The two young women with whom I was sharing a table immediately struck up a robot-related conversation and we worked through our mixed feelings about the encounter. Despite all the chatter and speculation and earnest commentary that’s around, for most of us it was the first time we had actually seen one of the things. We chatted about AI and driverless cars and who they would kill in a split-second ethical dilemma and eventually drifted back to our phones.
I posted a photograph on Twitter and a steady stream of comments, likes and retweets followed that continues several days later. Which makes me think that we weren’t the only robo-virgins around, nor the only ones to wonder about the nature of our responses.
One of the Twitter comments simply said ‘Just Eat’ and rapidly punctured any anthropomorphic illusions I might have retained about the sighting. The food delivery service has been trialing robots in some parts of London, having announced in December last year that ‘Simone’ from Greenwich was “the first person in the world to receive her order by robot”.
However, I suspect that my fellow Tweeter is mistaken.
In April, The Independent reported that “Hermes has announced a new trial for self-driving delivery robots in the UK.” — in Southwark — which for me briefly evoked a dystopian vision of £12,000 handbags being transported around the borough in mobile strongboxes. The truth is more prosaic; this Hermes is an un-accented courier company, and the robots — a product of Starship Technologies, yet another startup from the founders of Skype — are controlled by human operators. They are being tested as an efficient means of collecting returned online orders. As with many early-stage tech-based enterprises, full automation is some way off and human control behind the scenes presently supports an illusory autonomy.

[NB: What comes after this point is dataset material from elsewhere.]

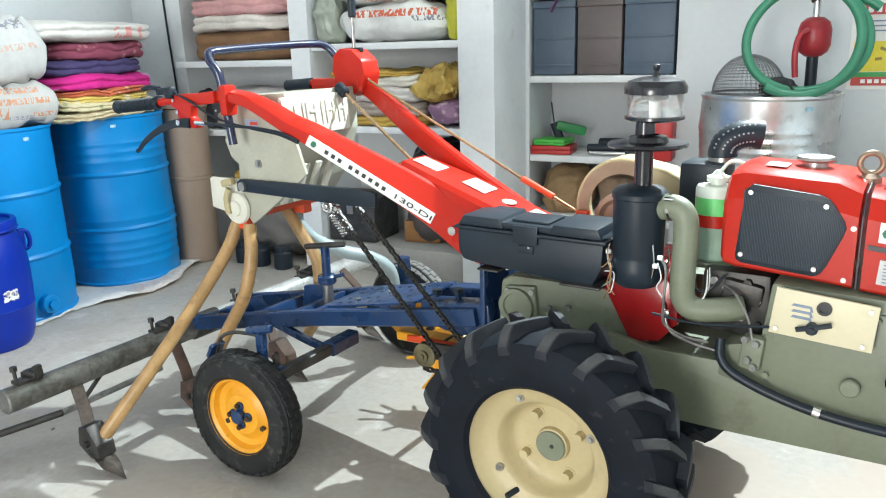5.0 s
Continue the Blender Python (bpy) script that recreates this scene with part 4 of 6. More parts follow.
    lever = curve([(-1.225, -0.266, 0.990), (-1.275, -0.270, 0.989), (-1.33, -0.275, 0.976), (-1.385, -0.279, 0.953), (-1.43, -0.282, 0.926), (-1.462, -0.283, 0.900), (-1.474, -0.283, 0.897)], 5)
    sweep(b, lever, rect(0.010, 0.030, 0.003), True, True, [1.0 - 0.62 * (i / (len(lever) - 1)) ** 0.8 for i in range(len(lever))])
    part("clutch_lever", b, BLACK, tiller, "black tapered clutch lever")
    pcyl("pivot", (-1.262, -0.262, 0.992), (-1.262, -0.279, 0.992), 0.0085, CHROME, tiller, seg=16)
    for x, z_ in ((-1.275, 1.022), (-1.29, 1.056)):
        pcyl("bolt", (x, -0.262, z_), (x, -0.267, z_), 0.006, CHROME, tiller, seg=6)
    b = bmesh.new()
    box(b, (-1.322, -0.262, 1.084), (0.075, 0.022, 0.020), (0, -6, 0), 0.007)
    box(b, (-1.300, -0.262, 1.074), (0.030, 0.030, 0.026), (0, 0, 0), 0.008)
    sweep(b, curve([(-1.35, -0.266, 1.090), (-1.385, -0.27, 1.095), (-1.415, -0.272, 1.088)], 4), rect(0.018, 0.014, 0.003))
    part("thumb_lever", b, BLACK, tiller, "black thumb throttle lever")
    ptube("cable", [(-1.285, -0.262, 1.078), (-1.20, -0.270, 1.052), (-1.10, -0.272, 1.010), (-0.98, -0.262, 0.985), (-0.88, -0.246, 0.968), (-0.82, -0.232, 0.945)], 0.0035, BLACK, tiller, seg=8)
    ptube("cable", [(-1.165, -0.262, 0.992), (-1.06, -0.262, 0.988), (-0.95, -0.258, 0.984), (-0.87, -0.245, 0.972), (-0.82, -0.230, 0.95)], 0.0045, BLACK, tiller, seg=8)
    pcyl("cable_adjuster", (-1.20, -0.262, 0.992), (-1.155, -0.262, 0.991), 0.0075, CHROME, tiller)
    pcyl("cable_core", (-1.155, -0.262, 0.991), (-1.05, -0.262, 0.988), 0.003, CHROME, tiller, seg=8)
    part("bar_clamp", mk(box, (-1.078, -0.238, 1.058), (0.030, 0.044, 0.088), (0, 0, 0), 0.010), RED, tiller)
    # crossing hoop
    ptube("hoop", [(-1.075, -0.236, 0.93), (-1.095, -0.236, 1.06), (-1.105, -0.24, 1.13), (-1.13, -0.245, 1.17), (-1.15, -0.225, 1.192), (-1.15, -0.16, 1.198), (-1.12, 0.0, 1.205), (-1.09, 0.14, 1.208), (-1.065, 0.185, 1.198), (-1.03, 0.20, 1.15), (-1.02, 0.20, 1.10)], 0.0125, HOOPBLUE, tiller, "dark blue tube hoop between the handlebars")
    # gear quadrant box
    b = bmesh.new()
    prism(b, [(-1.00, 1.065), (-1.02, 1.12), (-1.015, 1.17), (-0.985, 1.192), (-0.935, 1.188), (-0.895, 1.155), (-0.885, 1.11), (-0.90, 1.06), (-0.95, 1.04)], 0.150, 0.232, 0.010)
    q = part("gear_box_quadrant", b, RED, tiller, "red gear lever housing")
    pbox("slot", (-0.955, 0.19, 1.185), (0.07, 0.012, 0.016), BLACK, q)
    pcyl("rivet", (-0.915, 0.152, 1.085), (-0.915, 0.146, 1.085), 0.008, RED, q)
    pcyl("gear_lever", (-0.955, 0.19, 1.19), (-0.952, 0.185, 1.30), 0.0055, STEEL, tiller)
    pcyl("gear_knob", (-0.952, 0.185, 1.285), (-0.951, 0.184, 1.345), 0.0125, BLACK, tiller, "black lever knob", bev=0.004)
    pcyl("bar_end", (-1.18, 0.195, 1.078), (-0.98, 0.195, 1.088), 0.013, RED, tiller)
    pbox("lever_bracket", (-1.08, 0.19, 1.07), (0.11, 0.035, 0.055), RED, tiller, bev=0.008)
    b = bmesh.new()
    lathe(b, [(0, 0), (0.019, 0), (0.020, 0.12), (0.012, 0.128), (0, 0.128)], along((-1.15, 0.195, 1.08), (-1.28, 0.20, 1.07)), 18)
    part("grip", b, BLACK, tiller, "black rubber grip")
    # shift rods
    brass = mat("brass_rod", (0.45, 0.30, 0.17), 0.28, metal=0.8, var=0.2)
    pcyl("shift_rod", (-0.915, 0.075, 1.065), (-0.615, 0.02, 0.87), 0.0048, brass, tiller, "plated shift rod")
    pcyl("rod_knob", (-0.935, 0.08, 1.08), (-0.90, 0.072, 1.056), 0.018, BLACK, tiller, "black rod knob", bev=0.005)
    pcyl("link_rod", (-0.90, 0.17, 1.10), (-0.30, 0.13, 0.815), 0.004, brass, tiller, "thin copper coloured link rod")
    pcyl("link_rod", (-0.22, 0.125, 0.782), (-0.14, 0.12, 0.745), 0.004, brass, tiller)
    pcyl("turnbuckle", (-0.32, 0.131, 0.825), (-0.22, 0.125, 0.782), 0.009, ORANGE, tiller, "orange turnbuckle")
    pbox("rod_fork", (-0.13, 0.12, 0.74), (0.035, 0.025, 0.03), ORANGE, tiller)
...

Which means that, when we were sentimentally watching that robot wait for the gyring traffic to come to a stop, what we were actually seeing was the behaviour of an ‘operator’ in a Hermes control centre, following the current procedure of “assuming control in challenging situations, such as road crossings.”
We were watching actual human behaviour all along, mediated through a cool-box on wheels. No wonder we read the pre-crossing moment as a familiar emotional trigger.
Our emotional responses to the most basic of robots are only just starting to be triggered. And, already, they’re not necessarily what they first seem. Watch this space.